Constitutional corruption
A Henry VIII clause is a provision that enables the government to repeal or amend legislation by way of delegated (secondary) legislation, without the need for parliamentary debate. This is legislation via the backdoor, denying parliament the opportunity to subject the measures being passed to the necessary degree of scrutiny.
Henry VIII clauses are counter-democratic and effectively undermine parliamentary sovereignty. The bill most worryingly allows for retrospective changes: such as taking away accrued benefits including reducing accrued final salary rights and amendments to the PSPB including: drastically changing the design of the pension schemes and its regulations as set out in section 7 and amendments to relevant pension statutes that are not yet enacted.
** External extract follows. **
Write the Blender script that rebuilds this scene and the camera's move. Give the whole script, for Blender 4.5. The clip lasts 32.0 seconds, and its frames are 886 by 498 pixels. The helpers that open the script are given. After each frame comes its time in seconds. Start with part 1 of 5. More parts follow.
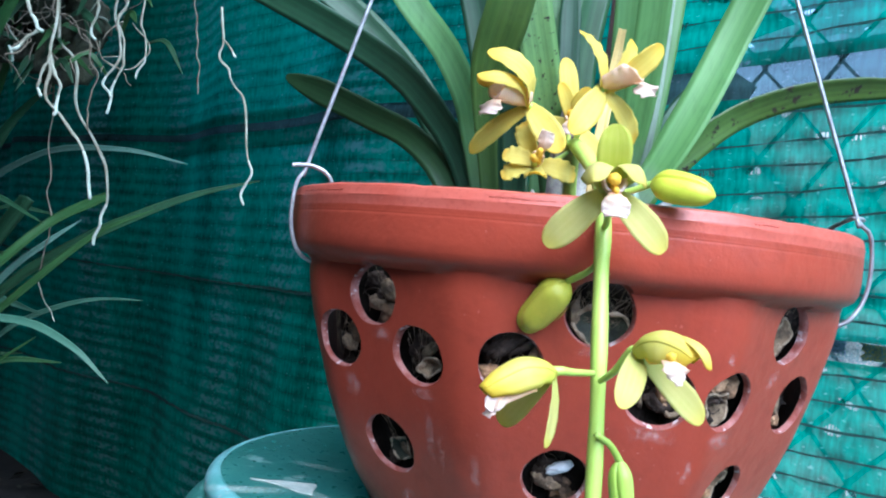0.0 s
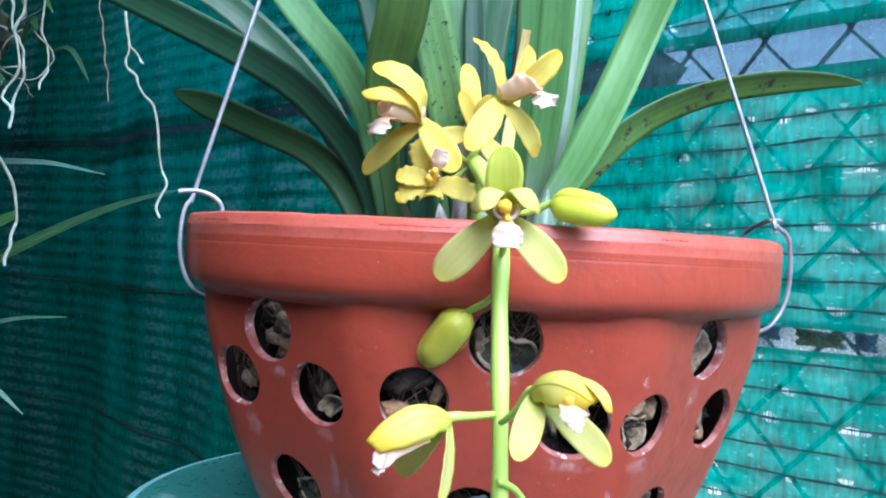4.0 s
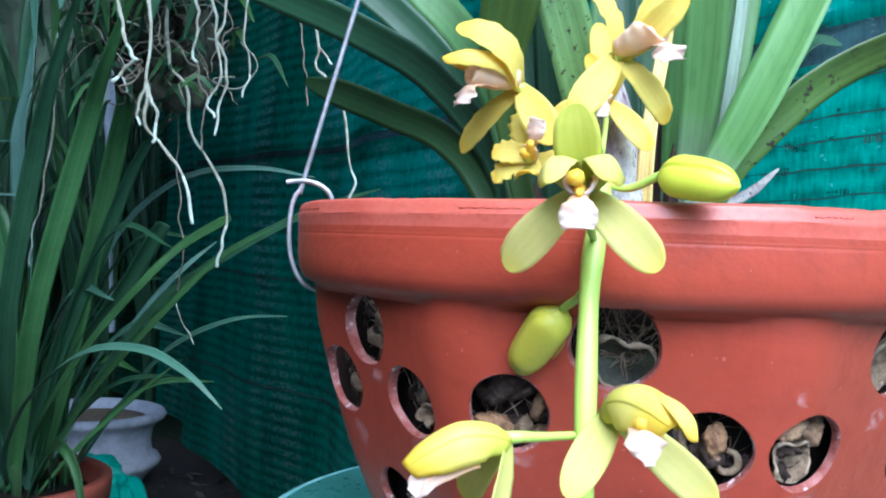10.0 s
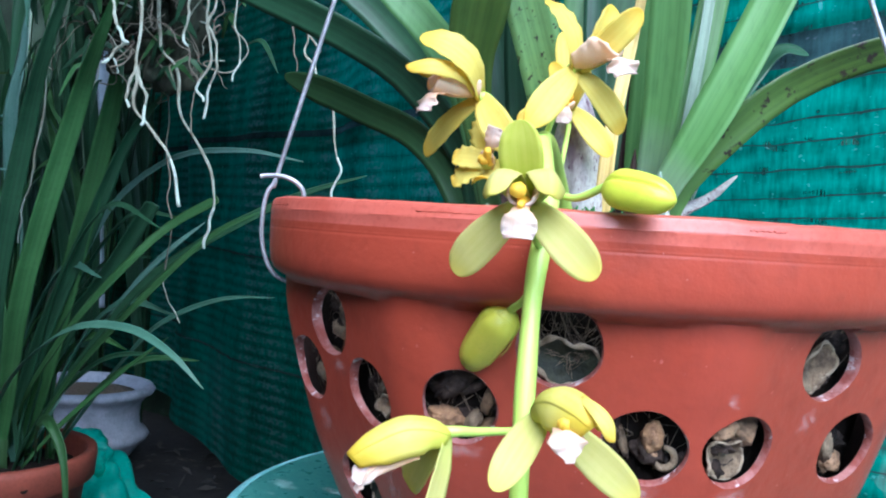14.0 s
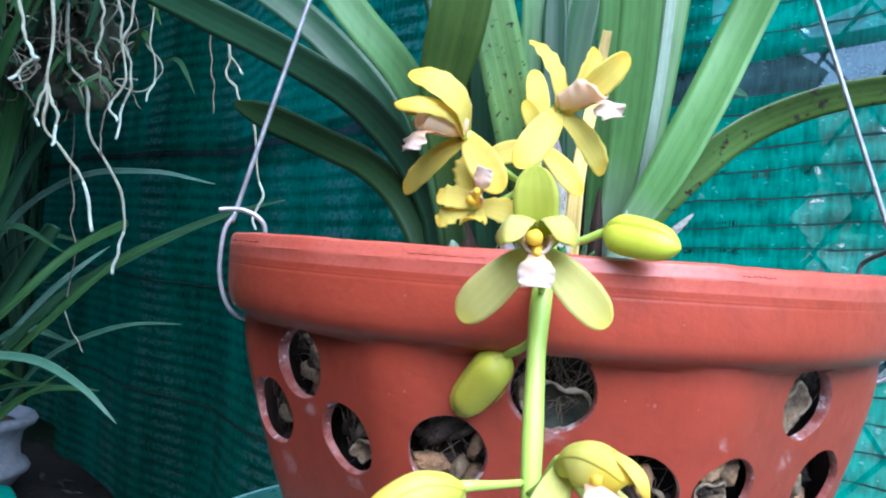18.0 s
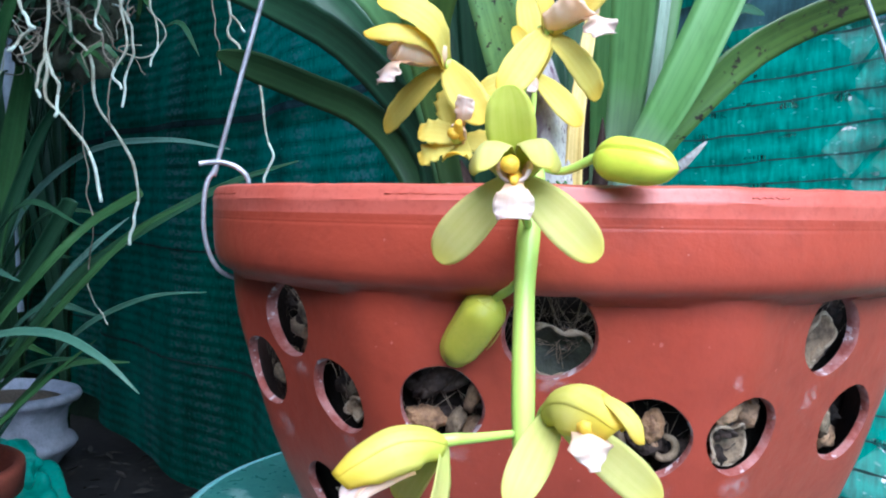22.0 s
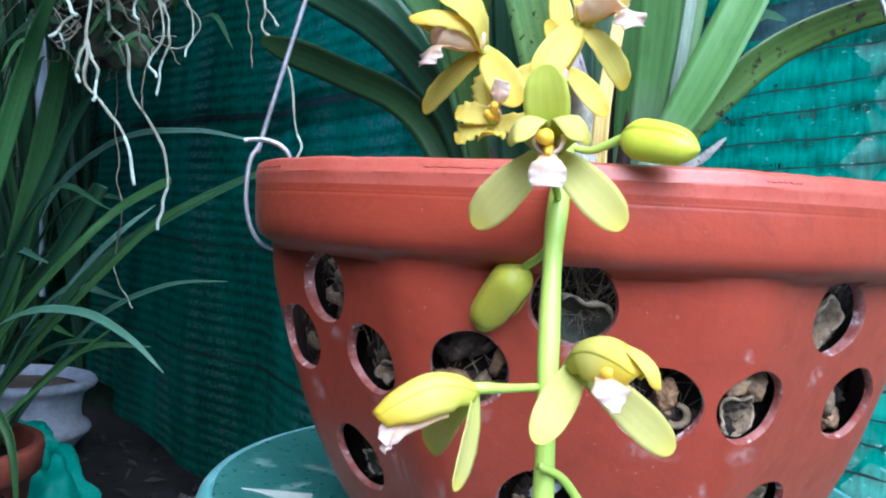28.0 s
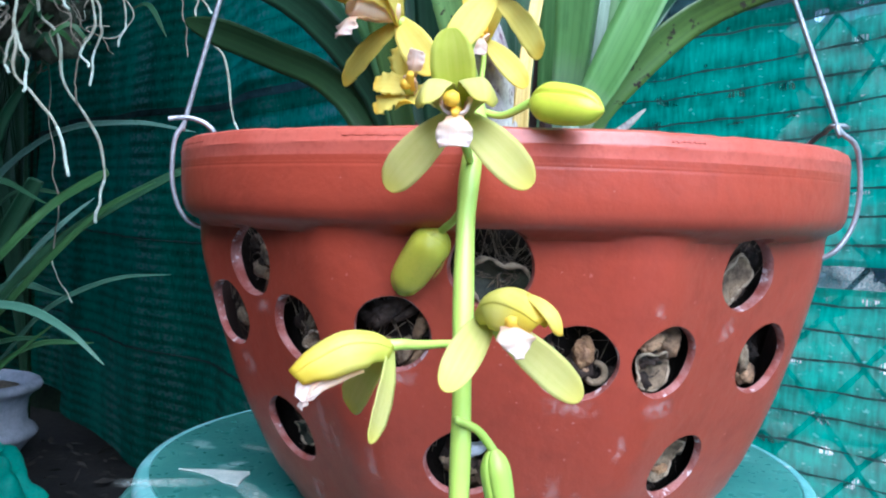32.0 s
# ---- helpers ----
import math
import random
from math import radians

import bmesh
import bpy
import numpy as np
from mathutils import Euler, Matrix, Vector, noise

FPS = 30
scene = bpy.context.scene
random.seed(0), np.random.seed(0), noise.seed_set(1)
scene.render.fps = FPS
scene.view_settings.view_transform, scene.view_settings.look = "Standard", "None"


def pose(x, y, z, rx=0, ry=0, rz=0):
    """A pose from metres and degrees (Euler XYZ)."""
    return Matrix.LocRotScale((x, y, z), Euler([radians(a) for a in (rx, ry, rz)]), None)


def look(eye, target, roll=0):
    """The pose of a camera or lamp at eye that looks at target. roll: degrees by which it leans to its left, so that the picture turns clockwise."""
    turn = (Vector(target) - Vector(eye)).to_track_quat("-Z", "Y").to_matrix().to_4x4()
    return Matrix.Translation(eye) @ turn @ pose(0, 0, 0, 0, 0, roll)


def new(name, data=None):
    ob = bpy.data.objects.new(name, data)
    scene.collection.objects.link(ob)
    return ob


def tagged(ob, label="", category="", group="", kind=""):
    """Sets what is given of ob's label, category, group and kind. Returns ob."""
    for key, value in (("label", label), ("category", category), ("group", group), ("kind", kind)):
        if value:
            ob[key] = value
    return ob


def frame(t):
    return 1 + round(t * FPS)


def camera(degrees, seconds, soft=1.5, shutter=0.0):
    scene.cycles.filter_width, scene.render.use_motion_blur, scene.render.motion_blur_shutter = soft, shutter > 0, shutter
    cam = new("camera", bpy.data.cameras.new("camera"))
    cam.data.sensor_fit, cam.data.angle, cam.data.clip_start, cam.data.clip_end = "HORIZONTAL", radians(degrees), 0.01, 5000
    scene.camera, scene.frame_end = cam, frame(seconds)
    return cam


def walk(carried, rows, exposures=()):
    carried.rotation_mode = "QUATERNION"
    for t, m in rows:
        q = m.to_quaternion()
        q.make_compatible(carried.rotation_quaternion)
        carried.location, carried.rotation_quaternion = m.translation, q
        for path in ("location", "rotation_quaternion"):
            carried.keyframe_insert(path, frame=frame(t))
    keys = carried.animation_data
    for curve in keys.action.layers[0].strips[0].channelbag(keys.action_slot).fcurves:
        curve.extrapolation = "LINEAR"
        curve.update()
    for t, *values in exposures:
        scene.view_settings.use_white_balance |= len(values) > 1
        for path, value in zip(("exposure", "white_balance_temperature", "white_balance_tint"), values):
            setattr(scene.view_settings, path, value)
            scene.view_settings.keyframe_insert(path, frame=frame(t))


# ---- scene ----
cam = camera(52.0, 32.0, soft=2.1)
METRES, EYE, TILT, LEAN, TURN = 0.8, 0.6, 0.83, -5.83, 0.0
ROWS = [
    (0.0, 0.0, 0.0, 0.0, 0.0, 0.0, -0.0),
    (0.5, -0.0043, 0.0137, 0.0025, -0.75, -0.3, -0.06),
    (1.0, -0.0033, 0.0091, -0.0012, -0.0, -0.98, 0.79),
    (1.5, -0.003, 0.0086, 0.006, -0.26, -1.15, 0.82),
    (2.0, -0.0004, 0.0172, 0.0057, -1.65, -1.35, 1.16),
    (2.5, 0.0164, 0.0065, 0.0173, -3.42, -0.5, 2.57),
    (3.0, 0.0343, 0.0148, 0.0263, -4.45, -1.54, 4.37),
    (3.5, 0.0356, 0.0195, 0.0258, -3.42, -2.37, 5.07),
    (4.0, 0.029, 0.0304, 0.0206, -3.1, -1.03, 2.8),
    (4.5, 0.029, 0.054, 0.0071, -1.01, -1.36, 2.27),
    (6.5, 0.0194, 0.0391, 0.0134, -0.34, -0.66, 1.85),
    (7.0, 0.0207, 0.0329, 0.0137, -0.44, 0.02, 1.34),
    (7.5, 0.0052, 0.0348, 0.0154, -0.33, 0.5, 0.5),
    (8.0, -0.0033, 0.0332, 0.0188, 0.45, 0.83, 0.19),
    (8.5, 0.0069, 0.0297, 0.0259, 0.96, 1.38, 1.22),
    (9.0, 0.0335, 0.0616, 0.013, 3.54, 1.05, 2.16),
    (9.5, 0.0624, 0.0711, 0.0077, 7.93, 2.15, 1.58),
    (10.0, 0.094, 0.0966, 0.0103, 12.63, -0.05, 3.9),
    (10.5, 0.1282, 0.1061, 0.004, 13.92, -1.03, 6.26),
    (11.0, 0.127, 0.1386, 0.0052, 13.9, -1.83, 2.82),
    (11.5, 0.1237, 0.1391, 0.0114, 13.69, -2.33, 3.51),
    (12.0, 0.1131, 0.1215, 0.011, 14.43, -3.14, 3.19),
    (12.5, 0.1109, 0.1036, 0.01, 13.75, -3.2, 2.04),
    (13.0, 0.1156, 0.0978, 0.013, 12.97, -2.79, 2.3),
    (13.5, 0.0964, 0.0918, 0.0162, 12.89, -1.94, 1.61),
    (14.0, 0.1139, 0.0822, 0.0173, 12.35, -1.18, 2.31),
    (14.5, 0.1066, 0.09, 0.0202, 12.77, -2.63, 2.92),
    (16.5, 0.0714, 0.0857, -0.0051, 7.43, -3.63, 2.12),
    (17.0, 0.0712, 0.0885, -0.0032, 6.3, -2.42, 2.06),
    (17.5, 0.0743, 0.0885, 0.0095, 6.28, -1.47, 1.8),
    (18.0, 0.0717, 0.0848, 0.0281, 5.44, -0.19, 1.91),
    (18.5, 0.0751, 0.0695, 0.0293, 5.14, 1.31, 3.21),
    (19.0, 0.068, 0.073, 0.0235, 6.96, 0.58, 4.28),
    (19.5, 0.0709, 0.0792, 0.0256, 5.71, 0.22, 3.1),
    (20.0, 0.0756, 0.0728, 0.0221, 6.92, -0.45, 4.36),
    (20.5, 0.0824, 0.081, 0.0131, 7.4, -1.0, 4.55),
    (21.0, 0.0774, 0.0957, 0.0153, 7.54, -1.35, 3.96),
    (21.5, 0.0807, 0.1013, 0.0269, 9.15, -2.29, 4.95),
    (22.0, 0.0887, 0.1148, 0.0189, 7.63, -2.65, 5.03),
    (22.5, 0.0977, 0.13, 0.0123, 4.95, -3.36, 4.75),
    (23.0, 0.1004, 0.1237, 0.0223, 5.19, -2.52, 4.14),
    (23.5, 0.0989, 0.1195, 0.0508, 6.76, -2.17, 4.54),
    (24.0, 0.0967, 0.0602, 0.0256, 9.74, -0.56, 4.64),
    (24.5, 0.0922, 0.046, 0.0064, 10.63, -0.32, 4.15),
    (25.0, 0.0978, 0.034, 0.0028, 10.09, -0.27, 3.82),
    (25.5, 0.099, 0.0379, 0.0054, 10.61, -0.5, 3.68),
    (27.5, 0.0859, 0.0896, 0.0153, 7.49, -2.18, 2.7),
    (28.0, 0.0835, 0.0884, 0.0062, 8.57, -2.16, 2.98),
    (28.5, 0.0896, 0.0733, -0.0032, 9.03, -1.92, 3.24),
    (29.0, 0.0858, 0.0718, -0.0065, 9.27, -2.07, 2.99),
    (29.5, 0.0856, 0.0767, -0.0092, 9.04, -2.45, 2.97),
    (30.0, 0.0957, 0.0714, -0.0069, 8.07, -2.71, 2.96),
    (30.5, 0.0934, 0.069, -0.0012, 6.85, -2.44, 2.44),
    (31.0, 0.086, 0.0745, -0.0013, 6.55, -1.98, 2.68),
    (31.5, 0.0959, 0.0617, 0.0035, 5.35, -0.86, 2.81),
    (32.0, 0.0974, 0.0818, -0.0056, 5.52, -2.78, 4.35),
]
walk(cam, [(t, pose(0, 0, EYE, TILT, LEAN, TURN) @ pose(METRES * x, METRES * y, METRES * z, 90 + pitch, roll, yaw)) for t, x, y, z, yaw, pitch, roll in ROWS],
     exposures=[(0.0, 1.21, 5250, 4), (1.5, 1.36, 5250, 4), (4.0, 1.28, 5260, 5), (9.0, 1.33, 5260, 5), (12.0, 1.17, 5290, 6), (20.0, 1.18, 5290, 6), (24.0, 1.12, 5300, 6), (32.0, 1.13, 5300, 6)])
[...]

Support for this view is found at the highest level. Henry VIII clauses have been robustly criticised as a 'constitutional oddity' which must be 'clearly limited, exercisable only for specific purposes, and subject to adequate parliamentary scrutiny' (House of Lords Constitution Committee, Sixth Report on the Public Bodies Bill, 4 November 2010). At the Lord Mayors' Annual dinner for Judges in July 2010, the Lord Chief Justice Judge recommended that they be 'confined to the dustbin of history'.
In its recent report on the bill, the Delegated Powers and Regulatory Reform Committee agree that the current Henry VIII clause should be substantially limited.